* INSTRUCTION:
Look at the data below and print exactly the lines from its first line through the line with "radians(degrees), 0.01, 5000"; the pictures stay out of the copy.

* DATASET EXTRACT:
______

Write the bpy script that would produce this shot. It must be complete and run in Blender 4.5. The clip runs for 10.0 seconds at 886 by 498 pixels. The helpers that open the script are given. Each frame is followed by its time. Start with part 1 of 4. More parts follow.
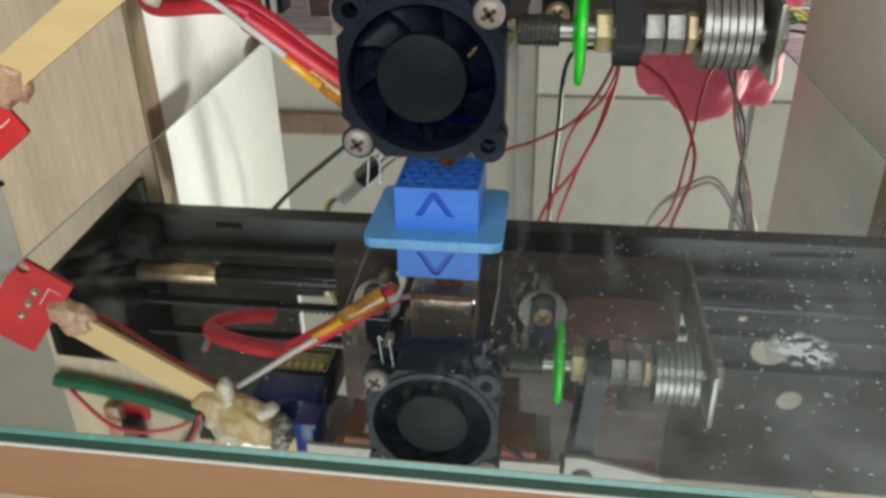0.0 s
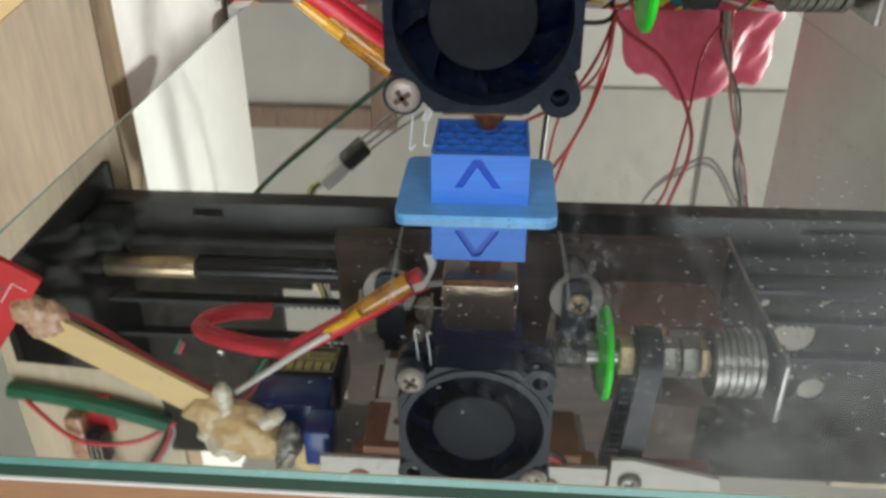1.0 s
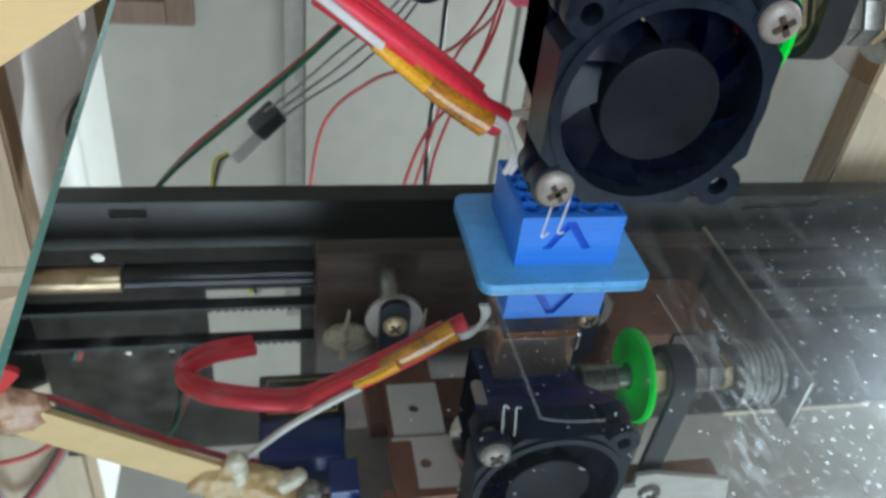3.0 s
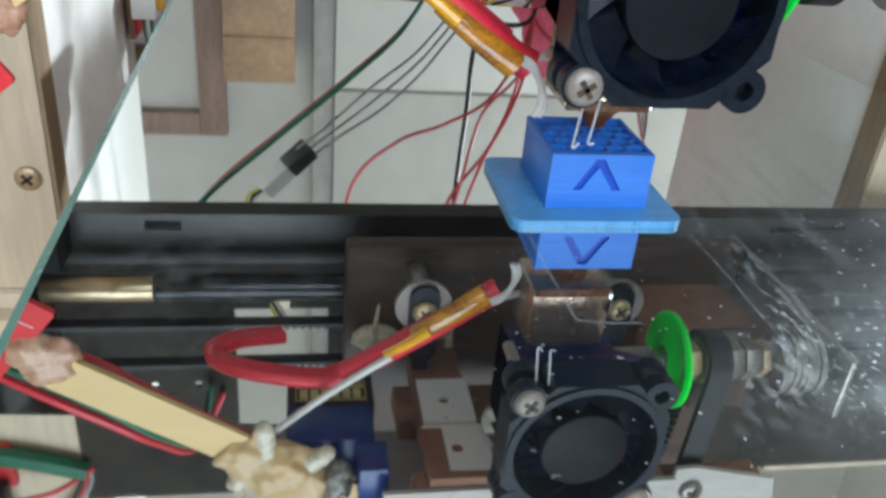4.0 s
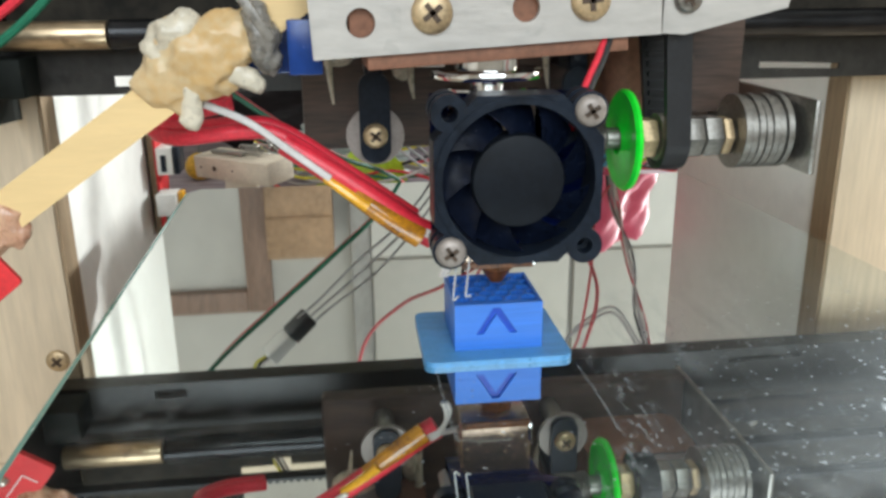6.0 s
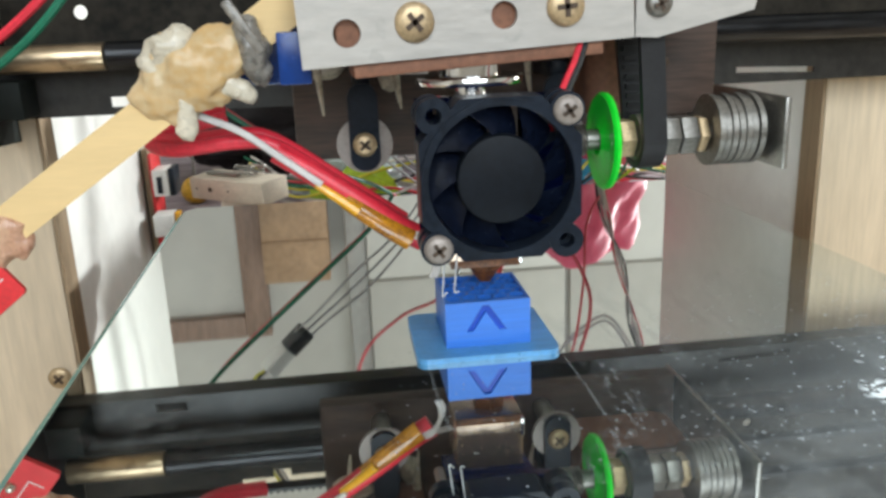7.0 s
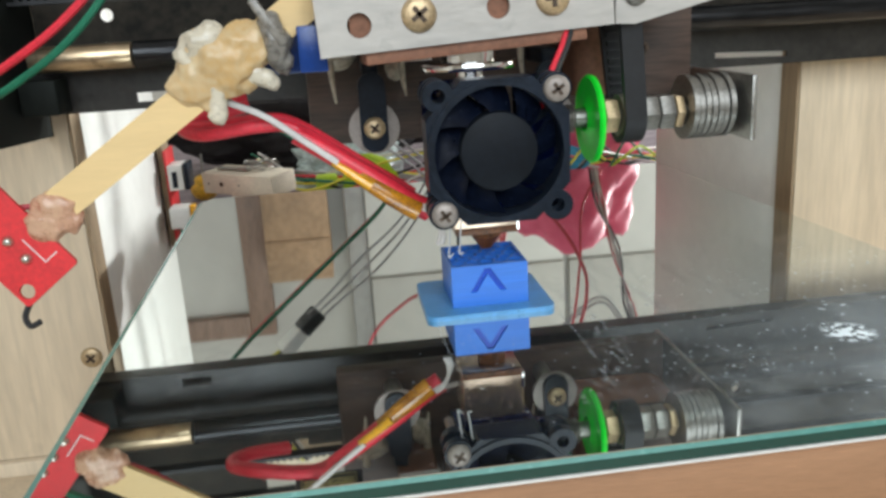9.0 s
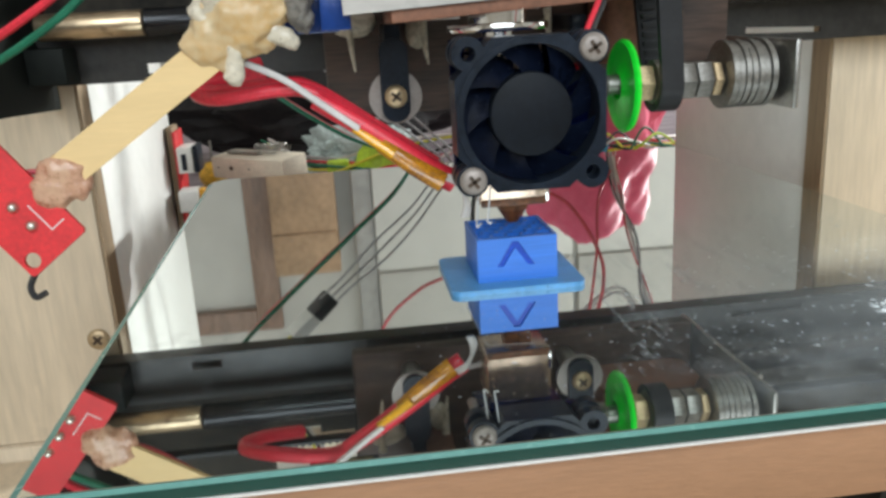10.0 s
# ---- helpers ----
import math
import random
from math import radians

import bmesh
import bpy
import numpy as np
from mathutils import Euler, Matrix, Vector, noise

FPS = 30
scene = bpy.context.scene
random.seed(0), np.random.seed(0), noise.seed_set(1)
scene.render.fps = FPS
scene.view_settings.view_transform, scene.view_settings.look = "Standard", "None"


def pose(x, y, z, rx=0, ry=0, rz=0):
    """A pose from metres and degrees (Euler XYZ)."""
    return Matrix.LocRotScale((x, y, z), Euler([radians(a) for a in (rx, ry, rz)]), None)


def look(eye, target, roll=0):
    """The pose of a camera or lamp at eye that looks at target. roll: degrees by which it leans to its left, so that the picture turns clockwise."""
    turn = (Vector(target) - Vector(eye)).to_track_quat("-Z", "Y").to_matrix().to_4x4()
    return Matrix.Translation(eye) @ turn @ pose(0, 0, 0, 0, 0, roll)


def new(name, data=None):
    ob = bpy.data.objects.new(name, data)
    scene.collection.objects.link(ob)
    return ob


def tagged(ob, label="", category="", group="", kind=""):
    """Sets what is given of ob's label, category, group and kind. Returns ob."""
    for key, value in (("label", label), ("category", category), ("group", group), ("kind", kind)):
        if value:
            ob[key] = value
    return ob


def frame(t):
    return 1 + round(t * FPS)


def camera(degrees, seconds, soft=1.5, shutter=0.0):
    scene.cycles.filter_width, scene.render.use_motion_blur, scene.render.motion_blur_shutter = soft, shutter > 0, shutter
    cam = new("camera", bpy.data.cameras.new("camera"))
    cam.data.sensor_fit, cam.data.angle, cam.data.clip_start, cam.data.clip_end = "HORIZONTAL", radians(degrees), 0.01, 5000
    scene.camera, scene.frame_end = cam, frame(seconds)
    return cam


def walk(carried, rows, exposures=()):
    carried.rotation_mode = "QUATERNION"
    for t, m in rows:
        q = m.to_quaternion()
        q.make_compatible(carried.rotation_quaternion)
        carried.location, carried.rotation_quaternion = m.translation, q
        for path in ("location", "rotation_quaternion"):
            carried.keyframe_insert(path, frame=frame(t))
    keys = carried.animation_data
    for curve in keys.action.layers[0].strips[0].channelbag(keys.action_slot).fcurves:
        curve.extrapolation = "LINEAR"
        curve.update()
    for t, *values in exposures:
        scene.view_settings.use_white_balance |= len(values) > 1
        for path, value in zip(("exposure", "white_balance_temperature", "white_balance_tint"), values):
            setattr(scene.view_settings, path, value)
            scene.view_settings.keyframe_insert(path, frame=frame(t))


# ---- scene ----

______

* TASK SOLUTION:
Write the bpy script that would produce this shot. It must be complete and run in Blender 4.5. The clip runs for 10.0 seconds at 886 by 498 pixels. The helpers that open the script are given. Each frame is followed by its time. Start with part 1 of 4. More parts follow.
0.0 s
1.0 s
3.0 s
4.0 s
6.0 s
7.0 s
9.0 s
10.0 s
# ---- helpers ----
import math
import random
from math import radians

import bmesh
import bpy
import numpy as np
from mathutils import Euler, Matrix, Vector, noise

FPS = 30
scene = bpy.context.scene
random.seed(0), np.random.seed(0), noise.seed_set(1)
scene.render.fps = FPS
scene.view_settings.view_transform, scene.view_settings.look = "Standard", "None"


def pose(x, y, z, rx=0, ry=0, rz=0):
    """A pose from metres and degrees (Euler XYZ)."""
    return Matrix.LocRotScale((x, y, z), Euler([radians(a) for a in (rx, ry, rz)]), None)


def look(eye, target, roll=0):
    """The pose of a camera or lamp at eye that looks at target. roll: degrees by which it leans to its left, so that the picture turns clockwise."""
    turn = (Vector(target) - Vector(eye)).to_track_quat("-Z", "Y").to_matrix().to_4x4()
    return Matrix.Translation(eye) @ turn @ pose(0, 0, 0, 0, 0, roll)


def new(name, data=None):
    ob = bpy.data.objects.new(name, data)
    scene.collection.objects.link(ob)
    return ob


def tagged(ob, label="", category="", group="", kind=""):
    """Sets what is given of ob's label, category, group and kind. Returns ob."""
    for key, value in (("label", label), ("category", category), ("group", group), ("kind", kind)):
        if value:
            ob[key] = value
    return ob


def frame(t):
    return 1 + round(t * FPS)


def camera(degrees, seconds, soft=1.5, shutter=0.0):
    scene.cycles.filter_width, scene.render.use_motion_blur, scene.render.motion_blur_shutter = soft, shutter > 0, shutter
    cam = new("camera", bpy.data.cameras.new("camera"))
    cam.data.sensor_fit, cam.data.angle, cam.data.clip_start, cam.data.clip_end = "HORIZONTAL", radians(degrees), 0.01, 5000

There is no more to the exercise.